Remember range is exclusive of the last number, so we need to add one to it.
prediction_xs = list( range(max(xs) + 1, max(xs) + 4) )
for each x in prediction_xs:
y = m * x + b
add y to prediction_ys
And then finally, we can plot the line with the predictions using matplotlib:
plt.plot(xs + prediction_xs, prediction_ys, label='best fit prediction')
References¶
The original data for this assignment was downloaded from Kaggle:
https://www.kaggle.com/datasets/sergegeukjian/fish-and-overfishing
(That Kaggle entry is itself a repost of data from the “rfordatascience” project, which has much easier to read descriptions of the data.)
The *actual* provenance of the data comes from a variety of sources collated from ourworldindata.org:
https://ourworldindata.org/fish-and-overfishing
Each of the charts on that site have links to detailed descriptions of the data as well as references to original sources and raw data downloads.

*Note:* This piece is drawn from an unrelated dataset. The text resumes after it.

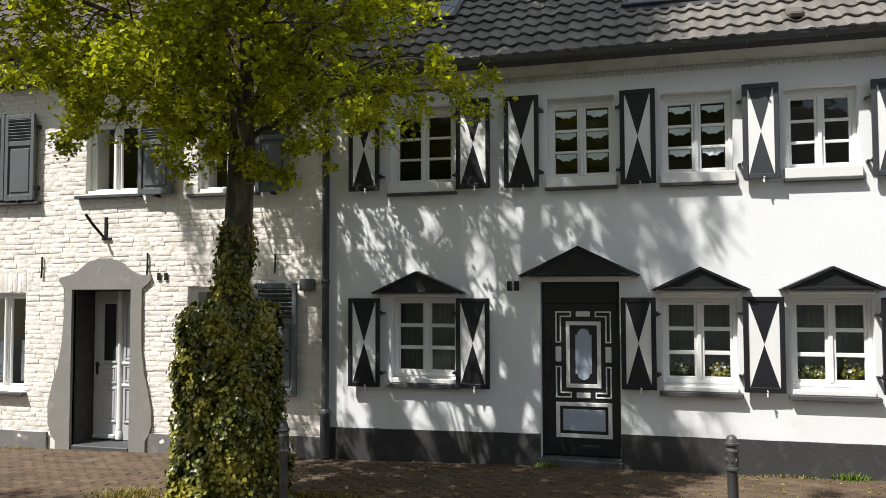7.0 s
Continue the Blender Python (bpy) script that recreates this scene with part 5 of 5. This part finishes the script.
brick_kinds = [Shape().add(*brick_shape(0.25, CH - 0.003)).mesh("brick", M_BRICKWHITE, smooth=True) for _ in range(8)]
LINTELS = [(-11.2, -9.95, 2.14, 2.46), (-9.12, -7.97, 2.15, 2.47)]
blocked = [(a - 0.005, b + 0.005, c - 0.01, d + 0.01) for a, b, c, d in WIN24] + LINTELS + [(-7.35, -5.98, -0.6, 2.22), (-7.5, -7.3, -0.6, 1.1), (-6.0, -5.84, -0.6, 1.0)]
rest = Shape()
for j in range(80):
    z = -0.05 + (j + 0.5) * CH
    if z > 5.48:
        break
    x = -12.235 + (0.0 if j % 2 else 0.125)
    if j % 2 == 0:
        spans = [(-12.235, -12.11)]
    else:
        spans = []
    while x < -3.02:
        w = 0.252 if brng.random() > 0.35 else brng.uniform(0.11, 0.36)
        spans.append((x, min(x + w, -3.005)))
        x += w
    wav = 0.012
    for a, b in spans:
        pieces = [(a, b)]
        for x0, x1, z0, z1 in blocked:
            if z0 < z < z1:
                nxt = []
                for p0, p1 in pieces:
                    if p1 <= x0 or p0 >= x1:
                        nxt.append((p0, p1))
                    else:
                        if p0 < x0:
                            nxt.append((p0, x0))
                        if p1 > x1:
                            nxt.append((x1, p1))
                pieces = nxt
        for p0, p1 in pieces:
            w = p1 - p0
            if w < 0.03:
                continue
            zz = z + wav * math.sin(p0 * 1.3 + j * 0.6) * 0.8 + brng.uniform(-0.006, 0.006)
            if 0.24 < w < 0.26 and -8.1 < p0 < -5.0 and 1.0 < z < 3.6:
                ob = part("brick", brick_kinds[brng.randrange(8)], None, wall24)
                ob.matrix_local = Matrix.Translation(((p0 + p1) / 2, brng.uniform(-0.0025, 0.002), zz)) @ pose(0, 0, 0, brng.uniform(-1, 1), brng.uniform(-1.0, 1.0), brng.uniform(-0.3, 0.3))
            else:
                v, f = brick_shape(w - 0.002, CH - 0.003)
                dy_ = brng.uniform(-0.0025, 0.002)
                rest.add([((p0 + p1) / 2 + q[0], q[1] + dy_, zz + q[2]) for q in v], f)
for x0, x1, z0, z1 in LINTELS:
    k = int((x1 - x0) / 0.085)
    for i in range(k):
        v, f = brick_shape((x1 - x0) / k - 0.006, z1 - z0 - 0.01)
        rest.add([(x0 + (x1 - x0) * (i + 0.5) / k + q[0], q[1], (z0 + z1) / 2 + q[2]) for q in v], f)
part("brickwork", rest, M_BRICKWHITE, wall24, smooth=True, kind="stuff")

It has a lot more data than what we’ve included in this assignment, some of which might be interesting. For example:
- https://ourworldindata.org/grapher/regulation-illegal-fishing
- https://ourworldindata.org/grapher/wild-fish-allocation
- https://ourworldindata.org/grapher/fish-landings-and-discards
- https://ourworldindata.org/grapher/bottom-trawling
Others are more summary-oriented and may be useful as additional “background” for the assignment. For example:
- https://ourworldindata.org/grapher/fish-stocks-within-sustainable-levels
- https://ourworldindata.org/grapher/global-aquaculture-wild-fish-feed
- https://ourworldindata.org/grapher/employed-fisheries-aquaculture-time
The “best-fit” calculation is done using a method called “Least Squares”. The result of that calculation is then used in Polynomial Regression. Setting polyfit
’s “deg” parameter (the third in our usage here) to 1
effectively makes it do a Linear Regression.
These are rather advanced topics, and so we do not expect you to read further into these. But the reading is provided here should you be interested or at least want to know the formal terms for what we’ve done here.